* Start Given data *
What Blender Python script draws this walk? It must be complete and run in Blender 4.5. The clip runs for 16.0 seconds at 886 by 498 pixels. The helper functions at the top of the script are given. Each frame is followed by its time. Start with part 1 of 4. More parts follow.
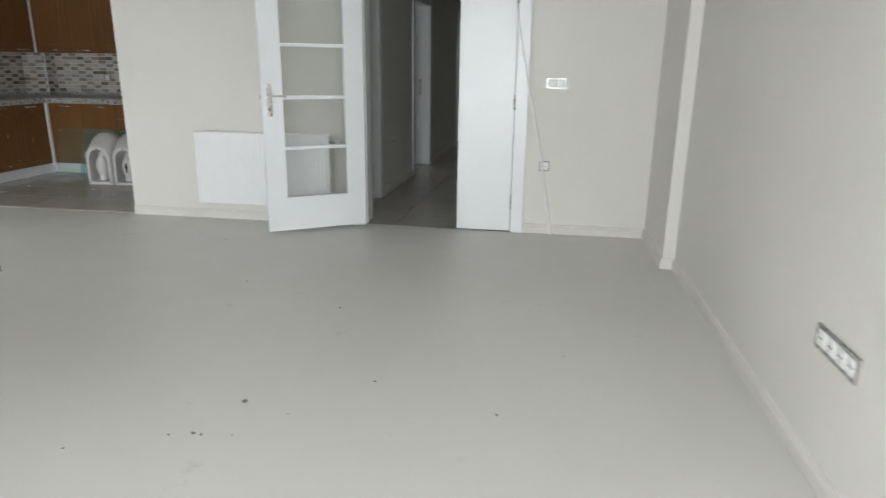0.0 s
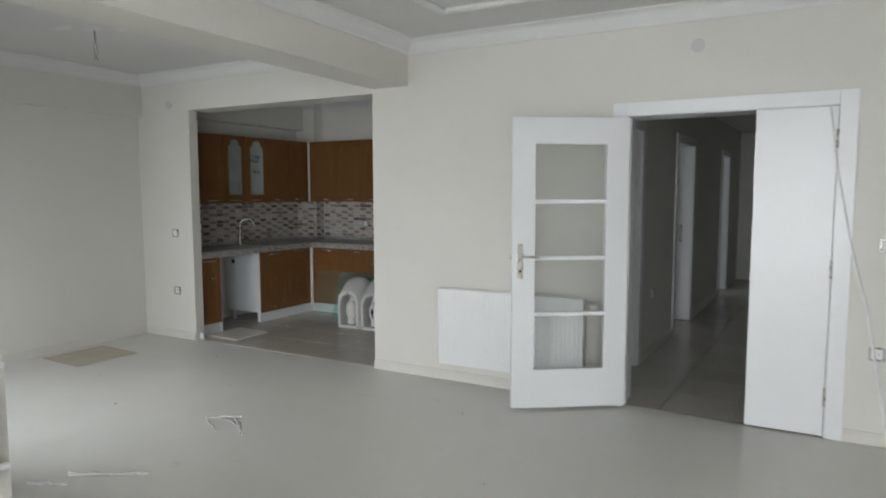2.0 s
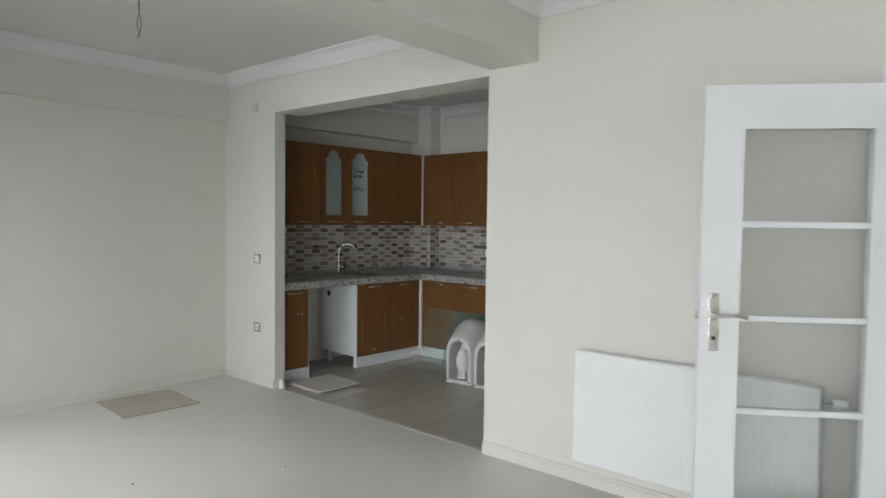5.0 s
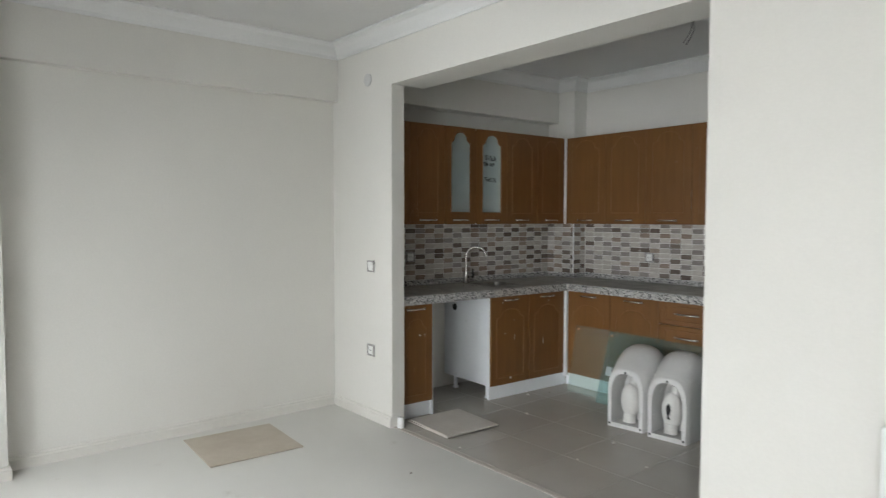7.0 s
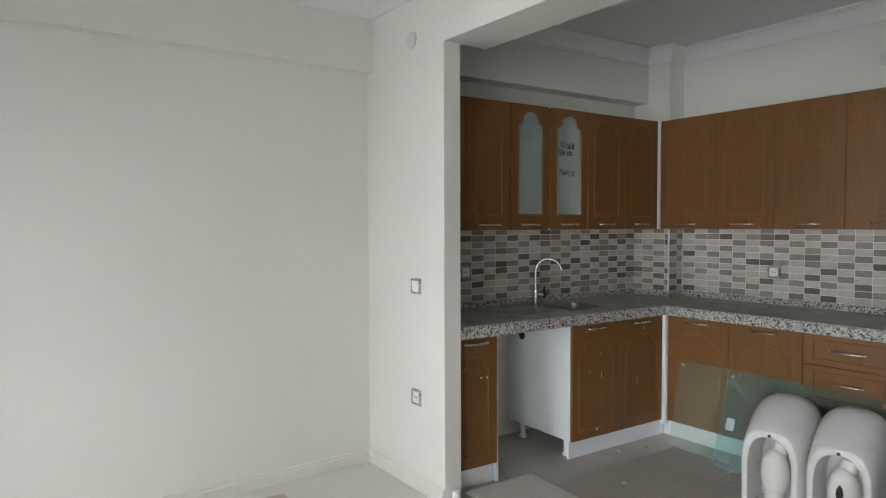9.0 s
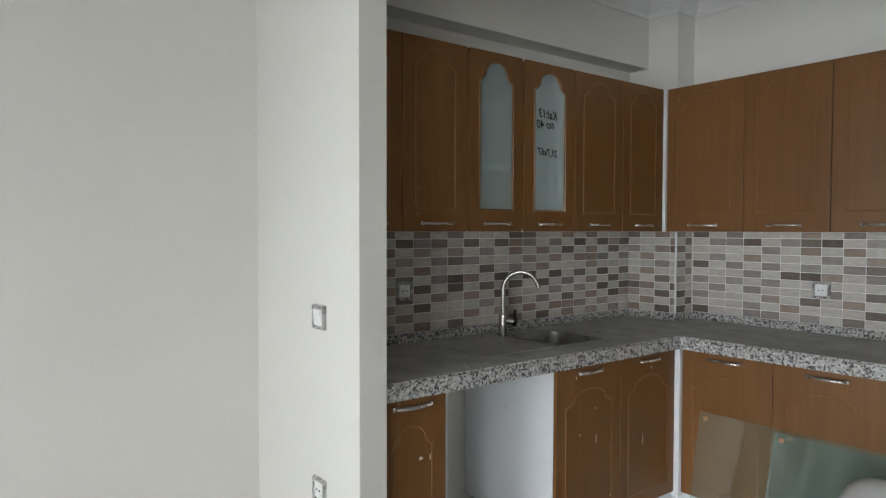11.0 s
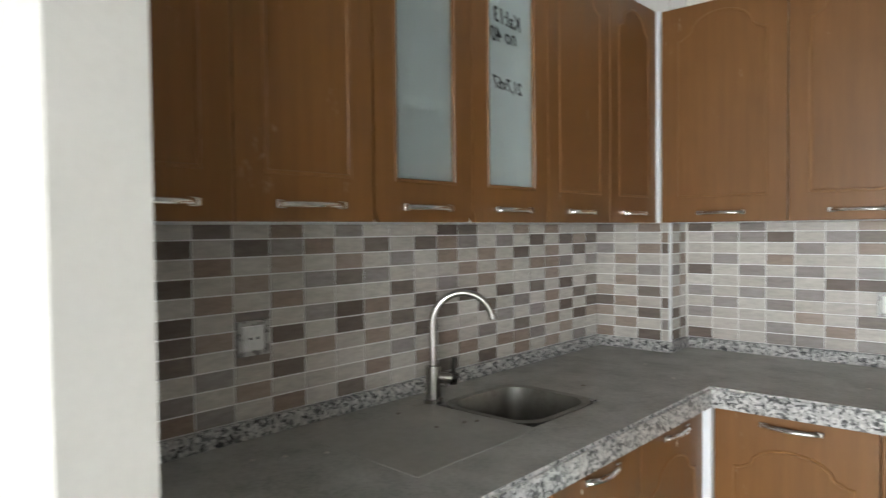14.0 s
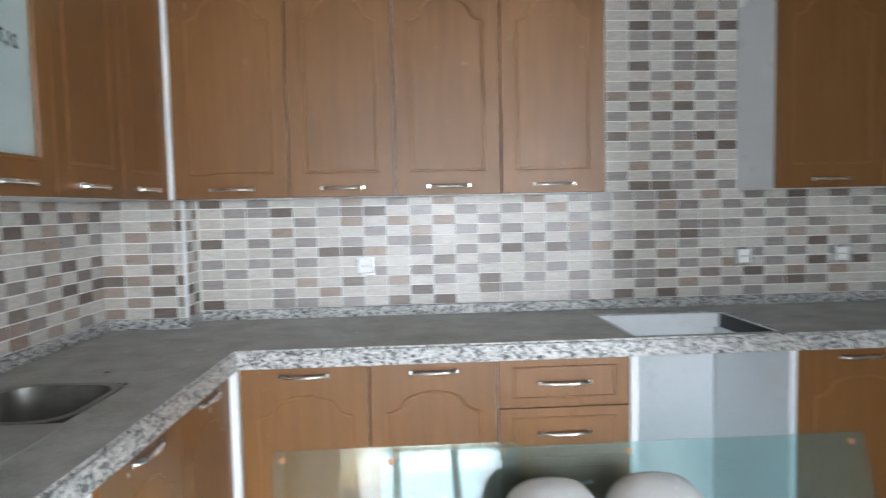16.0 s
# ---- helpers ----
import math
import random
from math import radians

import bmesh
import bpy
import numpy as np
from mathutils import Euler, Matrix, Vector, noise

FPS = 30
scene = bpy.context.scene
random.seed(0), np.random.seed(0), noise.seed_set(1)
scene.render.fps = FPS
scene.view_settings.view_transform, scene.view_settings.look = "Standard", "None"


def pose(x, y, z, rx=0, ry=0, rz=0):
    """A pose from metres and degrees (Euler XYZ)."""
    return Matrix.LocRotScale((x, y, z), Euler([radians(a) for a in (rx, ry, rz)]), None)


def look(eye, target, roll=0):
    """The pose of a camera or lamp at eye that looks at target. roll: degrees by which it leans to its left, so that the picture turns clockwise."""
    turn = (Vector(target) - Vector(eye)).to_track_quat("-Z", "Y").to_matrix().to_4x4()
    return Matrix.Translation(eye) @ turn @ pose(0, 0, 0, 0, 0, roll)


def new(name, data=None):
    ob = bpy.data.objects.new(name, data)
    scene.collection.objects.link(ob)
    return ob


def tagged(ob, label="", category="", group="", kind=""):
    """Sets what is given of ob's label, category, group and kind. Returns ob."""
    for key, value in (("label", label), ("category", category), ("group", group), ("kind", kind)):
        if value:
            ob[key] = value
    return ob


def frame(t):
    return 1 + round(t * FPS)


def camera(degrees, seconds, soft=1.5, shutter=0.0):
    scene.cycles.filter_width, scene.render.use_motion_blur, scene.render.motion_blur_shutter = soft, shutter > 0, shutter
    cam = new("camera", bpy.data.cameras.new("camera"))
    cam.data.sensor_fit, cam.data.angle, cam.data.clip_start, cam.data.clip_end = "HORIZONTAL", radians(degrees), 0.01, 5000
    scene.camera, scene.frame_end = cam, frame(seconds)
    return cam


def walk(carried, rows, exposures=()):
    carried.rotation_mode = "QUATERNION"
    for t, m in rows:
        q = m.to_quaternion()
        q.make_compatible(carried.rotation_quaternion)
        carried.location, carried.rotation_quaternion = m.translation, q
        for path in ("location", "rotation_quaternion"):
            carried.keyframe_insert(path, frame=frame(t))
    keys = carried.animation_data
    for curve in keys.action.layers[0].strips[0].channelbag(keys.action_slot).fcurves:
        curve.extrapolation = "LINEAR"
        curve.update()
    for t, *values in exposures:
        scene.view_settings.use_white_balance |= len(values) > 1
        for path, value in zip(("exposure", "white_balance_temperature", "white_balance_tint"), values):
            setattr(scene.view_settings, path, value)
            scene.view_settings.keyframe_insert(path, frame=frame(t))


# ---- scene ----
* End Given data *
=== Work required ===
Quote the material in full and exactly; do not carry over its pictures.

=== Solution below ===
What Blender Python script draws this walk? It must be complete and run in Blender 4.5. The clip runs for 16.0 seconds at 886 by 498 pixels. The helper functions at the top of the script are given. Each frame is followed by its time. Start with part 1 of 4. More parts follow.
0.0 s
2.0 s
5.0 s
7.0 s
9.0 s
11.0 s
14.0 s
16.0 s
# ---- helpers ----
import math
import random
from math import radians

import bmesh
import bpy
import numpy as np
from mathutils import Euler, Matrix, Vector, noise

FPS = 30
scene = bpy.context.scene
random.seed(0), np.random.seed(0), noise.seed_set(1)
scene.render.fps = FPS
scene.view_settings.view_transform, scene.view_settings.look = "Standard", "None"


def pose(x, y, z, rx=0, ry=0, rz=0):
    """A pose from metres and degrees (Euler XYZ)."""
    return Matrix.LocRotScale((x, y, z), Euler([radians(a) for a in (rx, ry, rz)]), None)


def look(eye, target, roll=0):
    """The pose of a camera or lamp at eye that looks at target. roll: degrees by which it leans to its left, so that the picture turns clockwise."""
    turn = (Vector(target) - Vector(eye)).to_track_quat("-Z", "Y").to_matrix().to_4x4()
    return Matrix.Translation(eye) @ turn @ pose(0, 0, 0, 0, 0, roll)


def new(name, data=None):
    ob = bpy.data.objects.new(name, data)
    scene.collection.objects.link(ob)
    return ob


def tagged(ob, label="", category="", group="", kind=""):
    """Sets what is given of ob's label, category, group and kind. Returns ob."""
    for key, value in (("label", label), ("category", category), ("group", group), ("kind", kind)):
        if value:
            ob[key] = value
    return ob


def frame(t):
    return 1 + round(t * FPS)


def camera(degrees, seconds, soft=1.5, shutter=0.0):
    scene.cycles.filter_width, scene.render.use_motion_blur, scene.render.motion_blur_shutter = soft, shutter > 0, shutter
    cam = new("camera", bpy.data.cameras.new("camera"))
    cam.data.sensor_fit, cam.data.angle, cam.data.clip_start, cam.data.clip_end = "HORIZONTAL", radians(degrees), 0.01, 5000
    scene.camera, scene.frame_end = cam, frame(seconds)
    return cam


def walk(carried, rows, exposures=()):
    carried.rotation_mode = "QUATERNION"
    for t, m in rows:
        q = m.to_quaternion()
        q.make_compatible(carried.rotation_quaternion)
        carried.location, carried.rotation_quaternion = m.translation, q
        for path in ("location", "rotation_quaternion"):
            carried.keyframe_insert(path, frame=frame(t))
    keys = carried.animation_data
    for curve in keys.action.layers[0].strips[0].channelbag(keys.action_slot).fcurves:
        curve.extrapolation = "LINEAR"
        curve.update()
    for t, *values in exposures:
        scene.view_settings.use_white_balance |= len(values) > 1
        for path, value in zip(("exposure", "white_balance_temperature", "white_balance_tint"), values):
            setattr(scene.view_settings, path, value)
            scene.view_settings.keyframe_insert(path, frame=frame(t))


# ---- scene ----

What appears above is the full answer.